:: SOURCE MATERIAL ::
-- BEGIN --
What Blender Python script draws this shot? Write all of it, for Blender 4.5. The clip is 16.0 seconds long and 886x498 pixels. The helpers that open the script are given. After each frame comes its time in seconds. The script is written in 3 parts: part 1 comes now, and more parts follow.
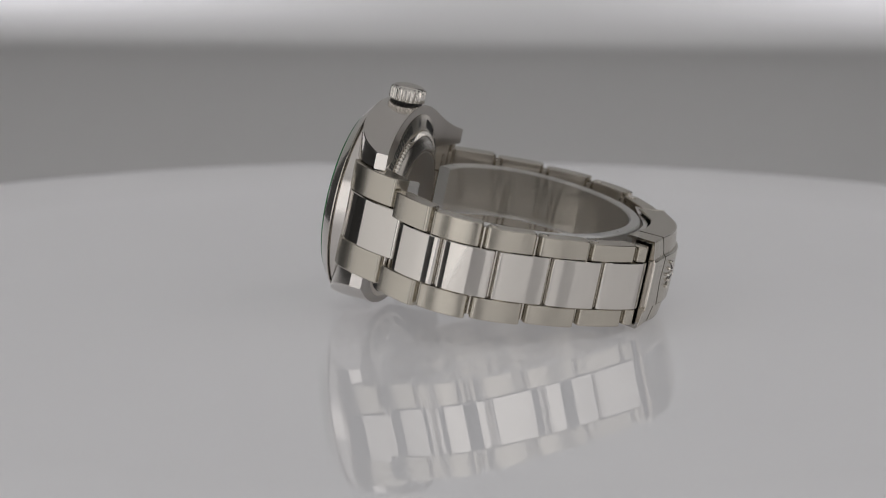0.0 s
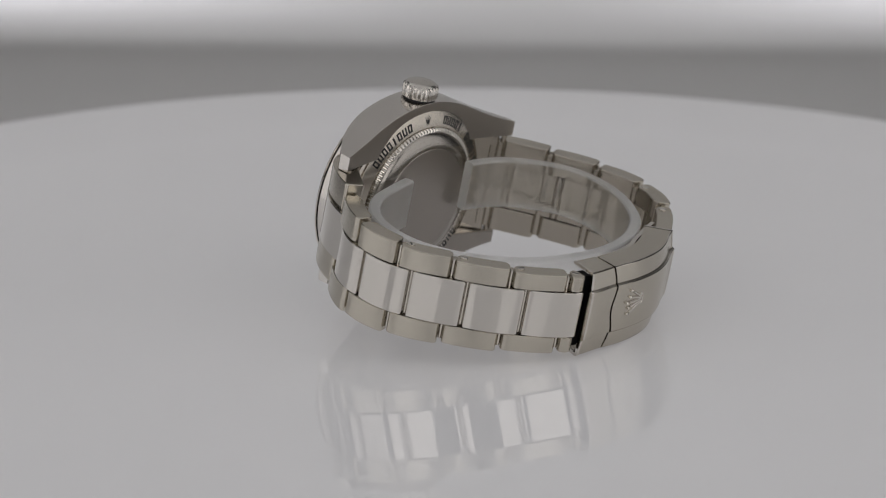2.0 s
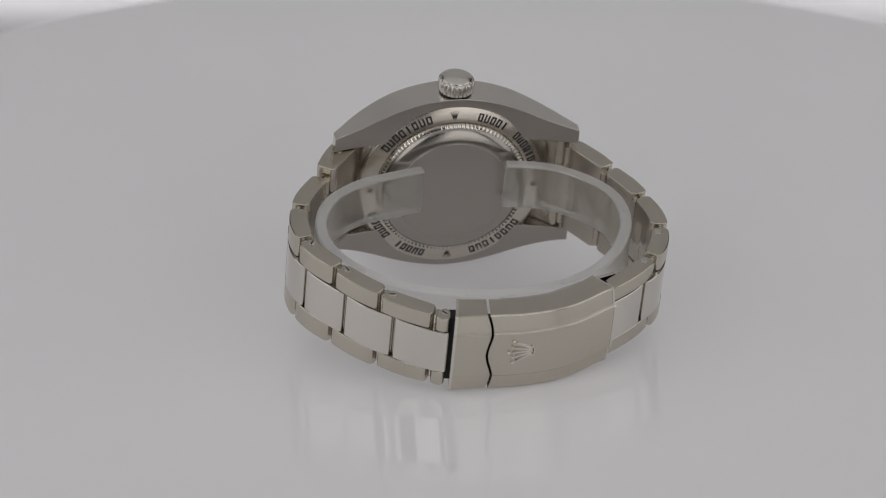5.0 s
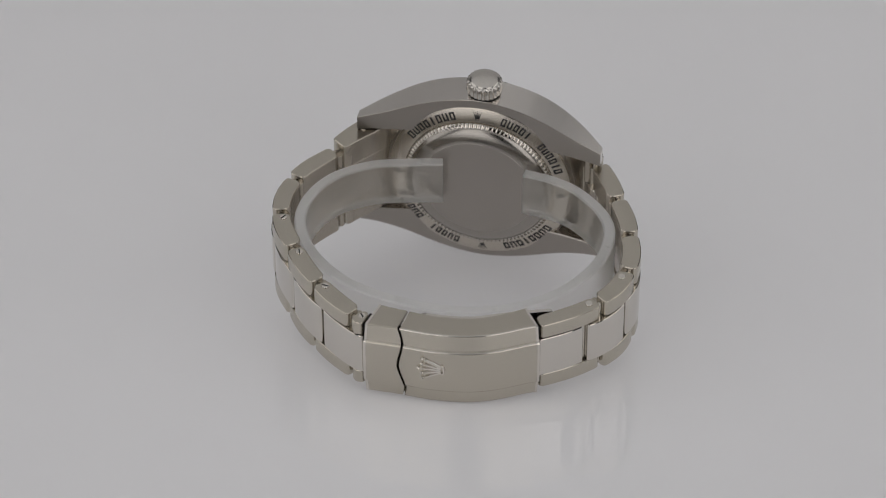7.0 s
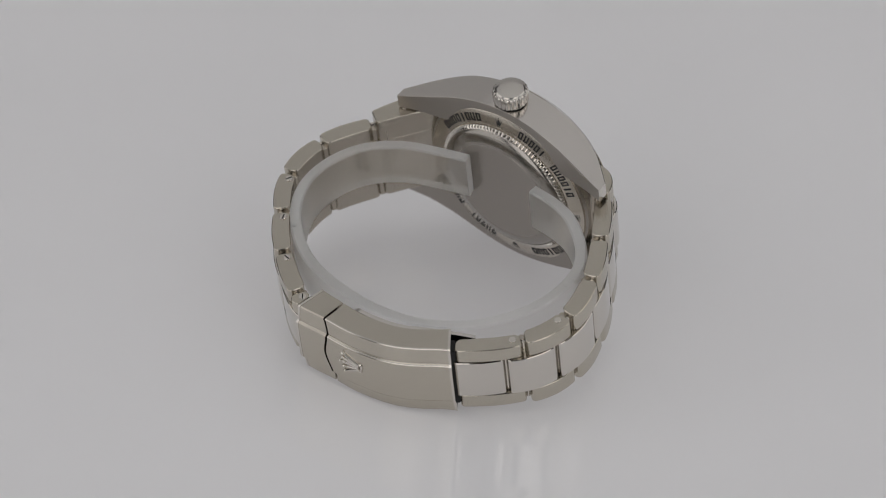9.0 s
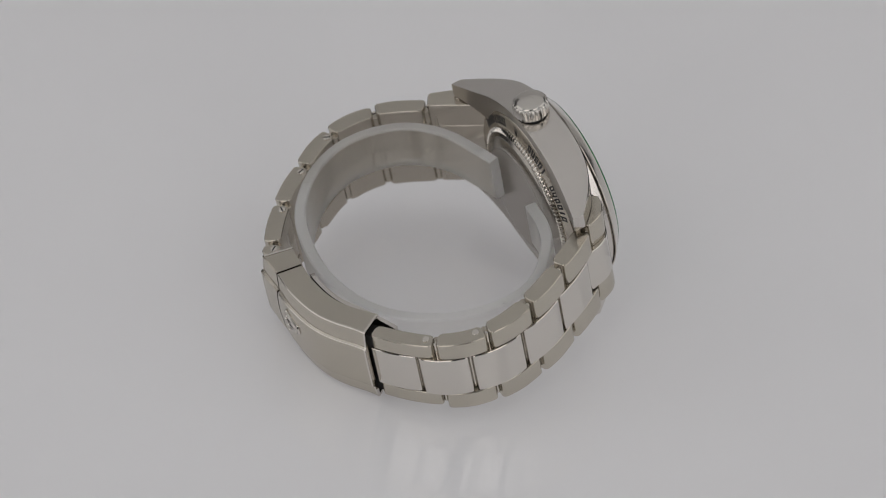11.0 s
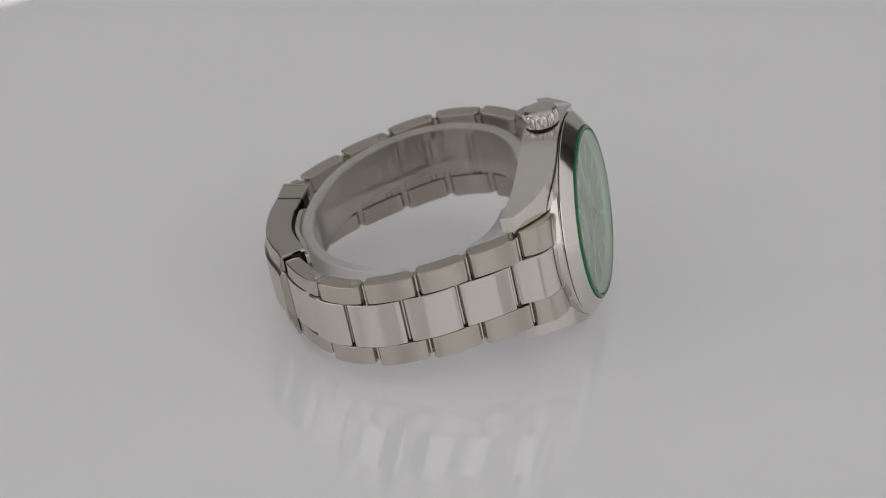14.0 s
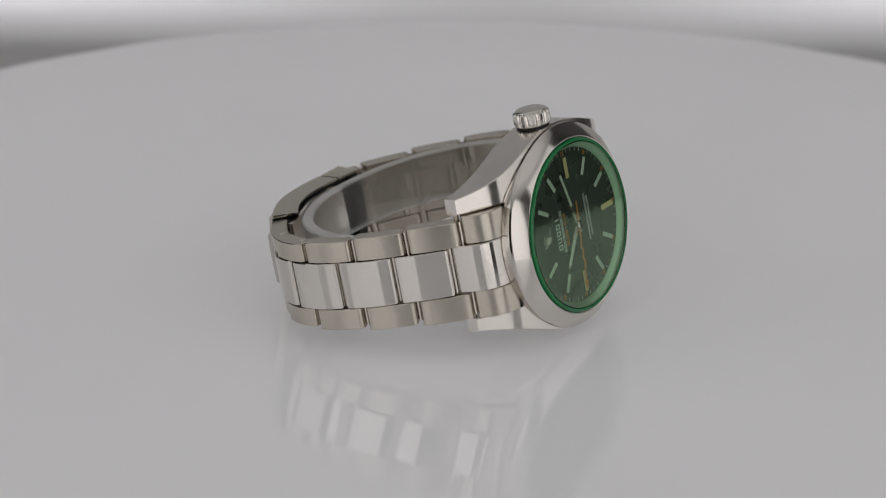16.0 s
-- END --
:: TO DO ::
Skipping the pictures, transcribe each line above exactly as it appears.

:: SOLUTION ::
What Blender Python script draws this shot? Write all of it, for Blender 4.5. The clip is 16.0 seconds long and 886x498 pixels. The helpers that open the script are given. After each frame comes its time in seconds. The script is written in 3 parts: part 1 comes now, and more parts follow.
0.0 s
2.0 s
5.0 s
7.0 s
9.0 s
11.0 s
14.0 s
16.0 s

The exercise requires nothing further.